1. almost every girl looks the same, 4 major categories bi nazari, the brunette haifa wahbeh wannabes, the
blonde california-dream kinda girl, “vieled” girls with their second skin tshirts under a camisole that barely covers anything and of course the tight trews, and number 4, girls that skipped an evolution cycle.. stuck in the 80s phase…

2. almost every guy wants to be the next GM of a huge company, wont tell u they r just clerks at the moment, instead, insist that they r assistant managers in the making! almost every guy has to drive a car they cant afford, carry a cell phone which costs them half their salary on its bills, and has to have a “fly” girl by his side. ahhh the necessities of life!

3. almost everywhere u go, same issues are being discussed, same recurring topics, needless to say almost everyone wants to look like they know-it-all more than the remaining almost everyone!

4. almost every building is a frightening replica of a previous one, and almost all restaurants with a “theme” have almost the same look other restaurants under the relevant theme have!

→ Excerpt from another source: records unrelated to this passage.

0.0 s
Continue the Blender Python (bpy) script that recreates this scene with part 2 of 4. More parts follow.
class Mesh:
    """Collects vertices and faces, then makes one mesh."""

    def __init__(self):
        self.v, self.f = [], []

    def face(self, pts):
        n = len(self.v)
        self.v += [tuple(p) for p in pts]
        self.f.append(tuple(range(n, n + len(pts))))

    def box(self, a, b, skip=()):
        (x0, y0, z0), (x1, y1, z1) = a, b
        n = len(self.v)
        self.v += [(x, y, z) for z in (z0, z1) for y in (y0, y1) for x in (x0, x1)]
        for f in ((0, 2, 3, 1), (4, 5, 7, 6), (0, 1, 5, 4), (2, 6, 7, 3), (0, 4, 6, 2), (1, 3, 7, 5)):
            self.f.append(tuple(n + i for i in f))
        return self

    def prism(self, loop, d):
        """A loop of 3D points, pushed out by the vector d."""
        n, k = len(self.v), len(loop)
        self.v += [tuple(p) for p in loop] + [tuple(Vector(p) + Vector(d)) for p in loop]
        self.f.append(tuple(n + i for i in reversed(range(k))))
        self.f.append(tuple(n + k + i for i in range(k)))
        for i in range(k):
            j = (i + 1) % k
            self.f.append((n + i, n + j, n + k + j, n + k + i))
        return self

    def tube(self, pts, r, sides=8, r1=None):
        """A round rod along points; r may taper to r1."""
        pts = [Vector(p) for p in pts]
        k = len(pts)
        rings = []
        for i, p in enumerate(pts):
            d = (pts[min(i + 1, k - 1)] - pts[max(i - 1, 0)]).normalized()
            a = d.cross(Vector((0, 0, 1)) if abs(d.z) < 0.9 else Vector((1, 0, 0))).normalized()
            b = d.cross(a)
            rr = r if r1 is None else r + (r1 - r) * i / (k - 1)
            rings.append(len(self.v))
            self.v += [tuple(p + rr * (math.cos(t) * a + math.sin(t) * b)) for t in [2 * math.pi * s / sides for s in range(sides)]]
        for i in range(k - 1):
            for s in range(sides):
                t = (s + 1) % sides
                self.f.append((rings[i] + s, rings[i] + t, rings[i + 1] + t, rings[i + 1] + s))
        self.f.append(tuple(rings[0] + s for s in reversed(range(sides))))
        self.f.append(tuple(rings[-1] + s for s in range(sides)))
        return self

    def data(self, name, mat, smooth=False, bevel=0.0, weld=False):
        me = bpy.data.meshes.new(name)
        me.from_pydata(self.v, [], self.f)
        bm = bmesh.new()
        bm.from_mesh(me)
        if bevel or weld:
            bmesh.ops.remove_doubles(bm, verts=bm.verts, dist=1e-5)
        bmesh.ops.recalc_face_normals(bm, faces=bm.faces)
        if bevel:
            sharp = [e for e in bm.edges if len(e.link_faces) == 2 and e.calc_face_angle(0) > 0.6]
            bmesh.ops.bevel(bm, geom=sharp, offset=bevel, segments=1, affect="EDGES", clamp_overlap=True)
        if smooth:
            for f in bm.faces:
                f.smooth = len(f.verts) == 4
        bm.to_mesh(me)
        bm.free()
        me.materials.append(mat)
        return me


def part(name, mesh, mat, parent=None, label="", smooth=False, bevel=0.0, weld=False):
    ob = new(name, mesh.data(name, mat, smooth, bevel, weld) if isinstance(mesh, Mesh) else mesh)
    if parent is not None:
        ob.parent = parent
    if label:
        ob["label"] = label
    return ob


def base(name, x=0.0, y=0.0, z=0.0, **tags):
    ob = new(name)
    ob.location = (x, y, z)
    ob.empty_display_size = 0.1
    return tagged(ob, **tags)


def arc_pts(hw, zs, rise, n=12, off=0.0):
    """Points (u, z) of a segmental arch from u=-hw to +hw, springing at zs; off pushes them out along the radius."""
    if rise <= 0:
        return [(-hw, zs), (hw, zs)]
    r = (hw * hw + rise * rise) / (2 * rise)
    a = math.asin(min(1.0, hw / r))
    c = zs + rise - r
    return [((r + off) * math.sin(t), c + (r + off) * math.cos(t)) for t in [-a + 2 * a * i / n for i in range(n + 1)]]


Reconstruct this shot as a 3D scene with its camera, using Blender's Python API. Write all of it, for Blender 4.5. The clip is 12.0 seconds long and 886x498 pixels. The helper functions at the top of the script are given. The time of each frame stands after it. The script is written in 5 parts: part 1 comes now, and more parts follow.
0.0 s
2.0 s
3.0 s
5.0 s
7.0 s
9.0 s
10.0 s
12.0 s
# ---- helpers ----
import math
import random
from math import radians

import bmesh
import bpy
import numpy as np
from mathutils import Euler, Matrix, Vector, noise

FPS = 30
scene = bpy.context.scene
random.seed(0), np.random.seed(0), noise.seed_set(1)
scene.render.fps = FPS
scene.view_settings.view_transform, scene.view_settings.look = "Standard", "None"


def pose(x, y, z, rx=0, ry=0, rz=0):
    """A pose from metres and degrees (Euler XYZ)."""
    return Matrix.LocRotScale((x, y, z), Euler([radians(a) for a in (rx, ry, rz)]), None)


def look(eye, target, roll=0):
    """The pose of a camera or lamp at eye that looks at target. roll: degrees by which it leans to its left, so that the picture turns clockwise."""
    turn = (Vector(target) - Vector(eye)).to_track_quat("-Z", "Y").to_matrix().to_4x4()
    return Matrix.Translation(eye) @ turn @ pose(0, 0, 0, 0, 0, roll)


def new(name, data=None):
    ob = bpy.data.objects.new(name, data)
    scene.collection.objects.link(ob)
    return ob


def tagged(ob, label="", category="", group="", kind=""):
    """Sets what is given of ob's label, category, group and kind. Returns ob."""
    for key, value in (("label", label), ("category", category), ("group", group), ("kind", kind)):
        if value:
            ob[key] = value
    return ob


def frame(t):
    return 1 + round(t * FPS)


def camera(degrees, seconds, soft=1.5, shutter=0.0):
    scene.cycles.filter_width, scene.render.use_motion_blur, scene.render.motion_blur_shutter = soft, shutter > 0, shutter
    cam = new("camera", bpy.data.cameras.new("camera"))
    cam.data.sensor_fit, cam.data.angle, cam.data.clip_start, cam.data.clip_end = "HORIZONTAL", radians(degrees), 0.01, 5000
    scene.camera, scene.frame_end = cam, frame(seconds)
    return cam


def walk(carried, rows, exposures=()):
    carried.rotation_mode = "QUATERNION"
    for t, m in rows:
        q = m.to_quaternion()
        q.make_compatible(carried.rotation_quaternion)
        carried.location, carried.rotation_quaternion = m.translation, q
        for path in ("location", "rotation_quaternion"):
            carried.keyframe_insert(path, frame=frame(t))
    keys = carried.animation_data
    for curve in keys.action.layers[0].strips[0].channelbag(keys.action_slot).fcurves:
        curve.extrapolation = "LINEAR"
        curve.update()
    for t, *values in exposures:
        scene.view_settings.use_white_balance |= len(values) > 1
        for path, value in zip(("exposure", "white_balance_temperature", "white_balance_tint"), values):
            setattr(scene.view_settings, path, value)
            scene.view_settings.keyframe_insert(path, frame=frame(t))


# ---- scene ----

and one wud think after a gazillion years of man being on the face of this earth, and after numerous years of technology and advance in all aspects of life, ppl wud be different and more diverse.. (creative is a word that comes to my mind also). but i wonder, is it coz u have to go with the flow to not feel isolated or stand out oddly, or is it coz its easier to be like everyone else, coz the road less taken is darker with no defenition and requires more effort and originality? humans will always fascinate me, even when they’re becoming predictable!